What the exercise asks
Starting at the first line of the listing below, repeat each line up to and including the one containing "turn = (Vector(target)". Leave out pictures.

************

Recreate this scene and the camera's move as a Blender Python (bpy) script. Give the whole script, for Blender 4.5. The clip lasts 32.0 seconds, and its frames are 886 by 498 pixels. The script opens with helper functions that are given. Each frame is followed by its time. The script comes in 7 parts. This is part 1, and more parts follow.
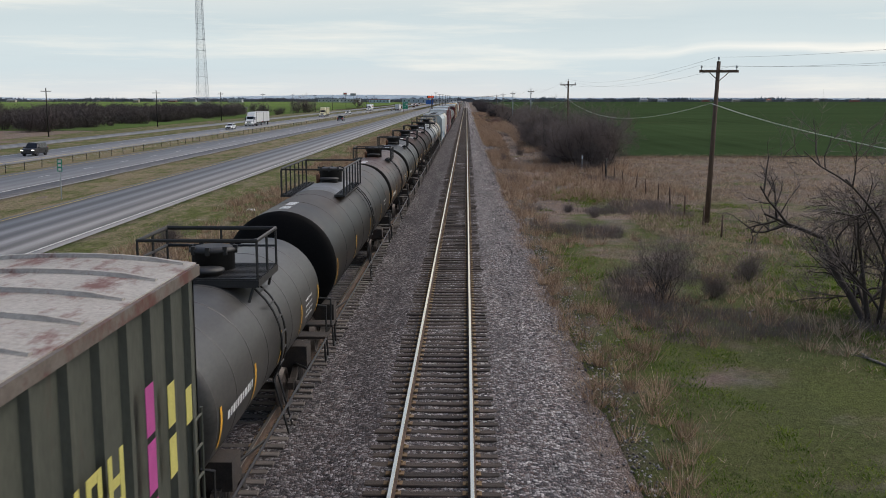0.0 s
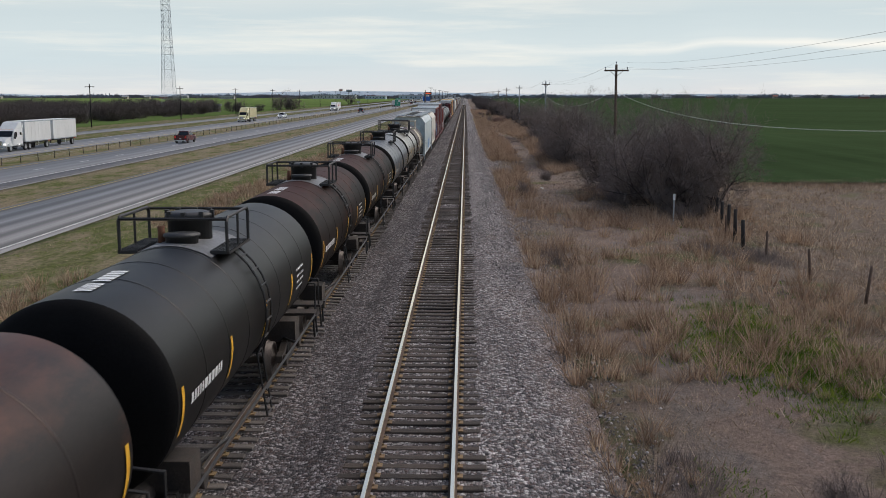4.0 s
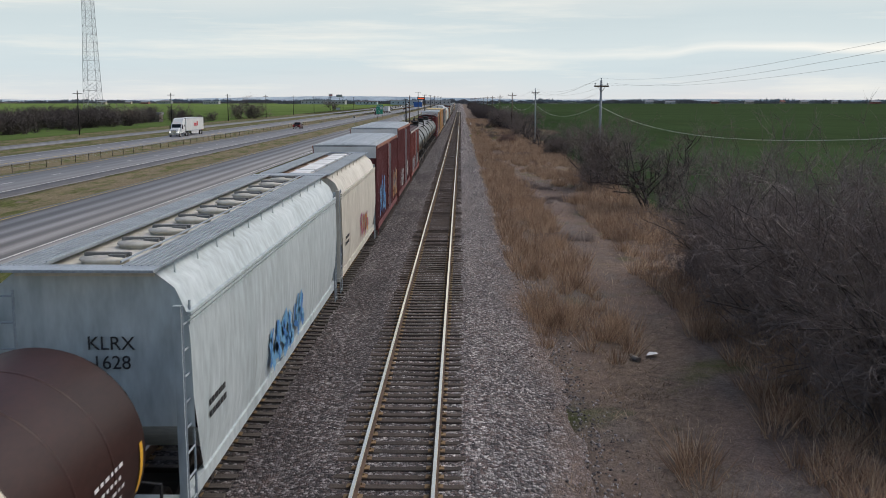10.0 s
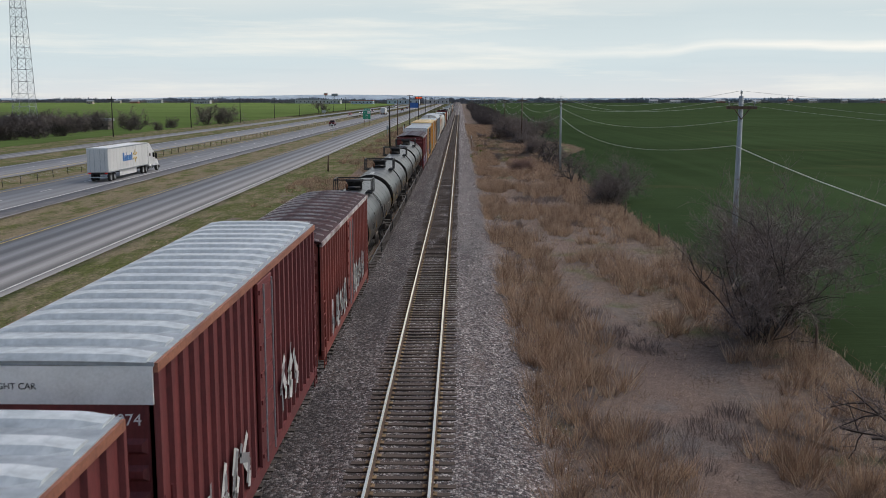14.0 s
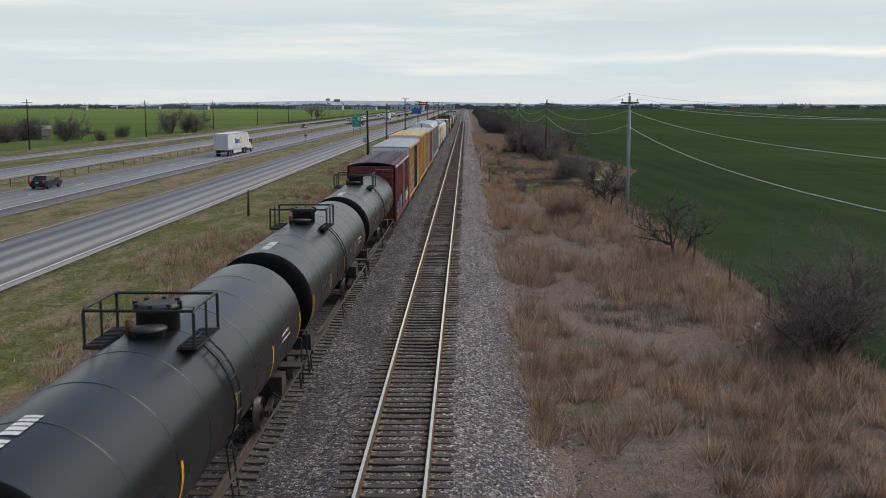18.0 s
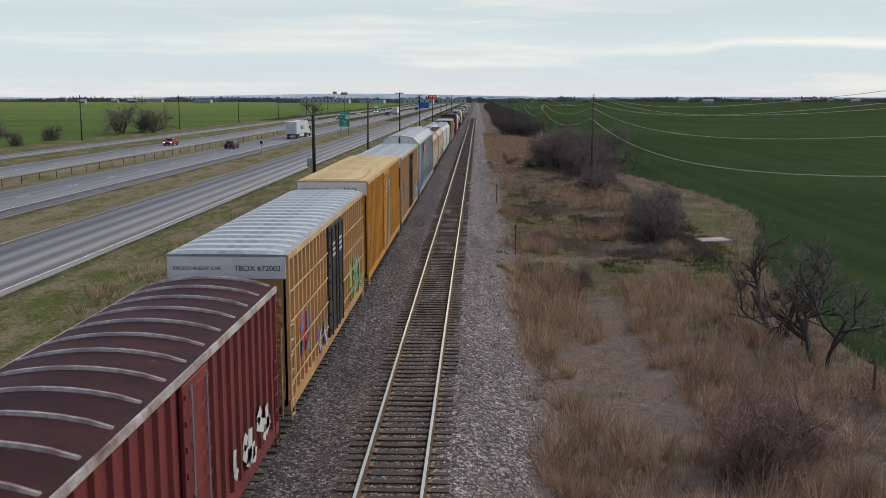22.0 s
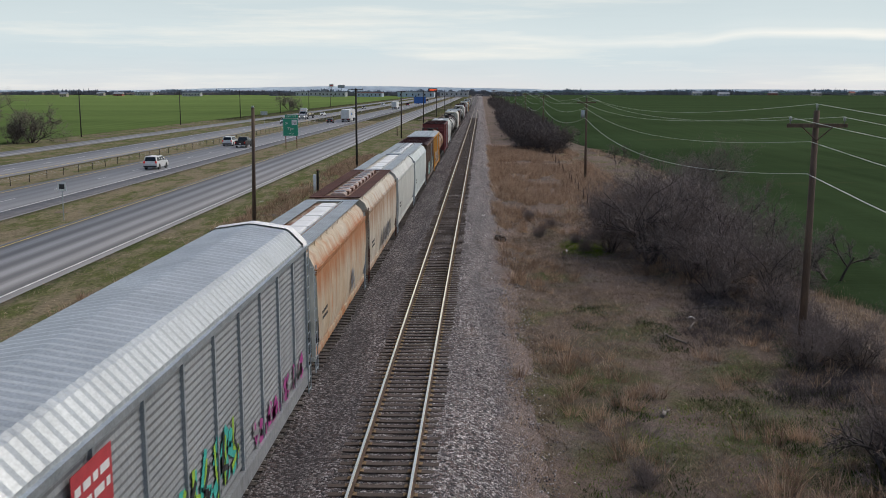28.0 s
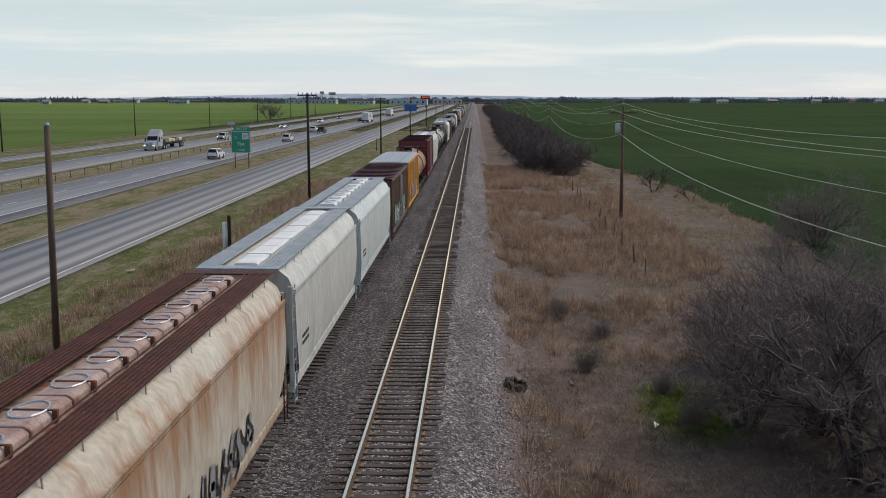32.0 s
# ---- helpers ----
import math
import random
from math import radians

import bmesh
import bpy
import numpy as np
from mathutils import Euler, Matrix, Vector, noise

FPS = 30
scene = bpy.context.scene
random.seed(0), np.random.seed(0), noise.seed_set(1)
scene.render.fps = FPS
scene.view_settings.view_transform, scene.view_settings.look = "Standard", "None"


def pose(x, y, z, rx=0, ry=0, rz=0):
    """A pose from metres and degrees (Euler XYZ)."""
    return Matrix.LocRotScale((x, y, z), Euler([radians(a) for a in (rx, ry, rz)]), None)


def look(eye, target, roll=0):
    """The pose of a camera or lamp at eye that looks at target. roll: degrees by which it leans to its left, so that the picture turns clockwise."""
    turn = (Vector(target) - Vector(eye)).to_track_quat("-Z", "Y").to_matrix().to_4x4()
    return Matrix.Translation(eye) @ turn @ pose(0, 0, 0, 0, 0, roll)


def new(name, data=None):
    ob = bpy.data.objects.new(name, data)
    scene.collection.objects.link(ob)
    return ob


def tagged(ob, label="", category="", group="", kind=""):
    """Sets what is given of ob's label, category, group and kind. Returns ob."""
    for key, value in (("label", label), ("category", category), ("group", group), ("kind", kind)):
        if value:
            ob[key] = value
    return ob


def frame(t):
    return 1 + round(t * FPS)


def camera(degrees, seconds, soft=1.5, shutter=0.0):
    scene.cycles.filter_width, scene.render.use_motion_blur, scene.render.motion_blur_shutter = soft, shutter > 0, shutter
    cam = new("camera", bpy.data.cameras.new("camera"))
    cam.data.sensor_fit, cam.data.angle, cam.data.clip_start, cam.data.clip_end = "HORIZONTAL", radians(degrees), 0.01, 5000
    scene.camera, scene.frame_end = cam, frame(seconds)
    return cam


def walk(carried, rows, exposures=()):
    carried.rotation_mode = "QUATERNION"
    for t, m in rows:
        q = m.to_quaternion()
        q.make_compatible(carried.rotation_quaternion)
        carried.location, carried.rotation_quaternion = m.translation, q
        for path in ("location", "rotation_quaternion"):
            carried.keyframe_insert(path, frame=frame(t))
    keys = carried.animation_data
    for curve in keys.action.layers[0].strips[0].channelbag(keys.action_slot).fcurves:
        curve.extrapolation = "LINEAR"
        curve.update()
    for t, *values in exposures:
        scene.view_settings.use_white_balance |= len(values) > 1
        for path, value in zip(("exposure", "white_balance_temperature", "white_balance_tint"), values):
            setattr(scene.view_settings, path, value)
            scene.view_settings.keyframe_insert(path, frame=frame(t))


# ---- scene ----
# World: x to the right of the running track's centre line, y along it, z up from the rail tops.
cam = camera(48.5, 32.0, soft=0.9, shutter=0.1)
ROWS = [
    (0, pose(0.617, -3.095, 7.073, 81.263, 0, 1.347)),
    (0.5, pose(0.665, 2.570, 7.045, 81.176, 0, 1.325)),
    (1, pose(0.728, 8.303, 7.067, 81.054, 0, 1.335)),
    (1.5, pose(0.799, 14.197, 7.066, 80.968, 0, 1.357)),
    (2, pose(0.862, 20.246, 7.063, 80.899, 0, 1.367)),
    (2.5, pose(0.909, 26.487, 7.045, 80.873, 0, 1.363)),
    (3, pose(0.936, 32.852, 6.972, 80.889, 0, 1.344)),
    (3.5, pose(0.948, 39.283, 6.837, 80.951, 0, 1.318)),
    (4, pose(0.954, 45.769, 6.672, 81.070, 0, 1.292)),
    (4.5, pose(0.967, 52.312, 6.536, 81.229, 0, 1.272)),
    (5, pose(0.989, 58.887, 6.506, 81.350, 0, 1.261)),
    (5.5, pose(1.018, 65.406, 6.619, 81.341, 0, 1.256)),
    (6, pose(1.046, 71.848, 6.756, 81.304, 0, 1.246)),
    (6.5, pose(1.071, 78.455, 6.796, 81.342, 0, 1.216)),
    (7, pose(1.099, 85.004, 6.855, 81.360, 0, 1.186)),
    (7.5, pose(1.135, 91.600, 6.965, 81.301, 0, 1.178)),
    (8, pose(1.174, 98.223, 7.008, 81.348, 0, 1.186)),
    (8.5, pose(1.205, 104.734, 7.075, 81.348, 0, 1.179)),
    (9, pose(1.227, 111.460, 7.006, 81.484, 0, 1.146)),
    (9.5, pose(1.241, 118.003, 7.119, 81.432, 0, 1.089)),
    (10, pose(1.246, 124.506, 7.168, 81.348, 0, 1.023)),
    (10.5, pose(1.242, 131.086, 6.813, 81.597, 0, 0.966)),
    (10.75, pose(1.242, 134.244, 6.746, 81.735, 0, 0.947)),
    (11, pose(1.246, 137.237, 6.939, 81.774, 0, 0.937)),
    (11.25, pose(1.255, 140.116, 7.412, 81.681, 0, 0.934)),
    (11.5, pose(1.268, 143.078, 7.993, 81.518, 0, 0.935)),
    (11.75, pose(1.283, 146.277, 8.475, 81.364, 0, 0.937)),
    (12, pose(1.297, 149.628, 8.774, 81.256, 0, 0.937)),
    (12.25, pose(1.311, 152.972, 8.902, 81.193, 0, 0.936)),
    (12.5, pose(1.325, 156.227, 8.937, 81.158, 0, 0.935)),
    (13, pose(1.356, 162.571, 8.975, 81.136, 0, 0.936)),
    (13.5, pose(1.391, 169.104, 8.967, 81.209, 0, 0.939)),
    (14, pose(1.433, 175.581, 8.974, 81.241, 0, 0.964)),
    (14.5, pose(1.471, 182.007, 8.915, 81.313, 0, 1.006)),
    (15, pose(1.496, 188.378, 8.774, 81.448, 0, 1.052)),
    (15.5, pose(1.504, 194.766, 8.620, 81.582, 0, 1.088)),
    (16, pose(1.502, 201.326, 8.528, 81.645, 0, 1.110)),
    (16.5, pose(1.501, 208.150, 8.524, 81.614, 0, 1.126)),
    (17, pose(1.519, 215.131, 8.524, 81.566, 0, 1.156)),
    (17.5, pose(1.564, 222.012, 8.410, 81.596, 0, 1.223)),
    (18, pose(1.623, 228.837, 8.309, 81.592, 0, 1.317)),
    (18.5, pose(1.681, 235.700, 8.391, 81.556, 0, 1.425)),
    (19, pose(1.730, 242.493, 8.712, 81.435, 0, 1.532)),
    (19.5, pose(1.762, 249.253, 8.978, 81.311, 0, 1.614)),
    (20, pose(1.793, 256.142, 9.022, 81.225, 0, 1.693)),
    (20.5, pose(1.840, 262.847, 9.002, 81.189, 0, 1.787)),
    (21, pose(1.891, 269.409, 8.941, 81.197, 0, 1.874)),
    (21.5, pose(1.927, 275.885, 8.906, 81.201, 0, 1.931)),
    (22, pose(1.963, 282.583, 8.861, 81.188, 0, 1.984)),
    (22.5, pose(2.015, 289.082, 8.837, 81.159, 0, 2.057)),
    (23, pose(2.080, 295.356, 8.821, 81.110, 0, 2.140)),
    (23.5, pose(2.142, 301.665, 8.782, 81.034, 0, 2.211)),
    (24, pose(2.196, 308.243, 8.698, 80.986, 0, 2.261)),
    (24.5, pose(2.246, 314.925, 8.764, 80.935, 0, 2.296)),
    (25, pose(2.292, 321.024, 9.065, 80.864, 0, 2.319)),
    (25.5, pose(2.329, 327.185, 9.391, 80.846, 0, 2.337)),
    (26, pose(2.352, 333.722, 9.529, 80.771, 0, 2.340)),
    (26.5, pose(2.367, 340.448, 9.472, 80.766, 0, 2.326)),
    (27, pose(2.384, 346.923, 9.457, 80.767, 0, 2.292)),
    (27.5, pose(2.407, 353.078, 9.558, 80.741, 0, 2.246)),
    (28, pose(2.434, 359.161, 9.669, 80.753, 0, 2.201)),
    (28.5, pose(2.460, 365.396, 9.672, 80.863, 0, 2.171)),
    (29, pose(2.481, 371.643, 9.595, 81.021, 0, 2.156)),
    (29.5, pose(2.494, 377.384, 9.598, 81.089, 0, 2.140)),
    (30, pose(2.488, 382.462, 9.639, 81.105, 0, 2.094)),
    (30.5, pose(2.467, 386.939, 9.698, 81.120, 0, 2.023)),
    (31, pose(2.434, 390.475, 9.663, 81.126, 0, 1.947)),
    (31.5, pose(2.390, 392.802, 9.549, 81.129, 0, 1.886)),
    (32, pose(2.334, 393.979, 9.441, 81.181, 0, 1.849)),
]
walk(cam, ROWS)

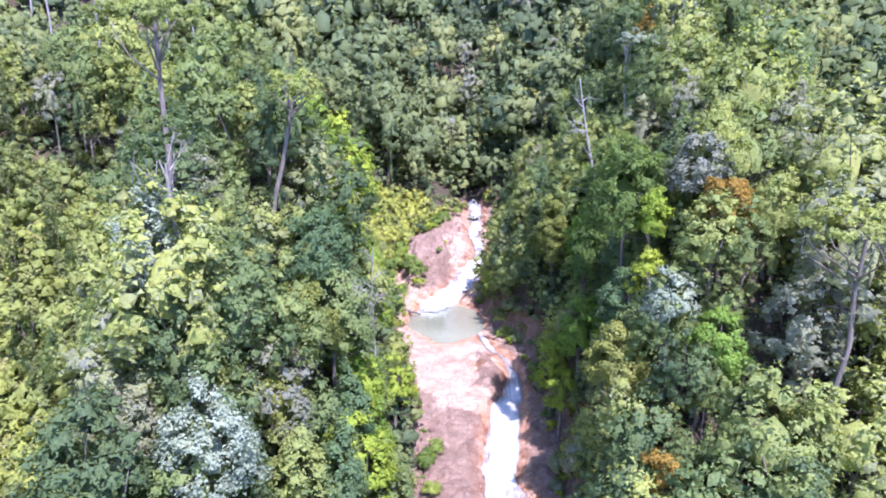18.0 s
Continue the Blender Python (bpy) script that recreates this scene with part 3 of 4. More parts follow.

************

Reply
Recreate this scene and the camera's move as a Blender Python (bpy) script. Give the whole script, for Blender 4.5. The clip lasts 32.0 seconds, and its frames are 886 by 498 pixels. The script opens with helper functions that are given. Each frame is followed by its time. The script comes in 7 parts. This is part 1, and more parts follow.
0.0 s
4.0 s
10.0 s
14.0 s
18.0 s
22.0 s
28.0 s
32.0 s
# ---- helpers ----
import math
import random
from math import radians

import bmesh
import bpy
import numpy as np
from mathutils import Euler, Matrix, Vector, noise

FPS = 30
scene = bpy.context.scene
random.seed(0), np.random.seed(0), noise.seed_set(1)
scene.render.fps = FPS
scene.view_settings.view_transform, scene.view_settings.look = "Standard", "None"


def pose(x, y, z, rx=0, ry=0, rz=0):
    """A pose from metres and degrees (Euler XYZ)."""
    return Matrix.LocRotScale((x, y, z), Euler([radians(a) for a in (rx, ry, rz)]), None)


def look(eye, target, roll=0):
    """The pose of a camera or lamp at eye that looks at target. roll: degrees by which it leans to its left, so that the picture turns clockwise."""
    turn = (Vector(target) - Vector(eye)).to_track_quat("-Z", "Y").to_matrix().to_4x4()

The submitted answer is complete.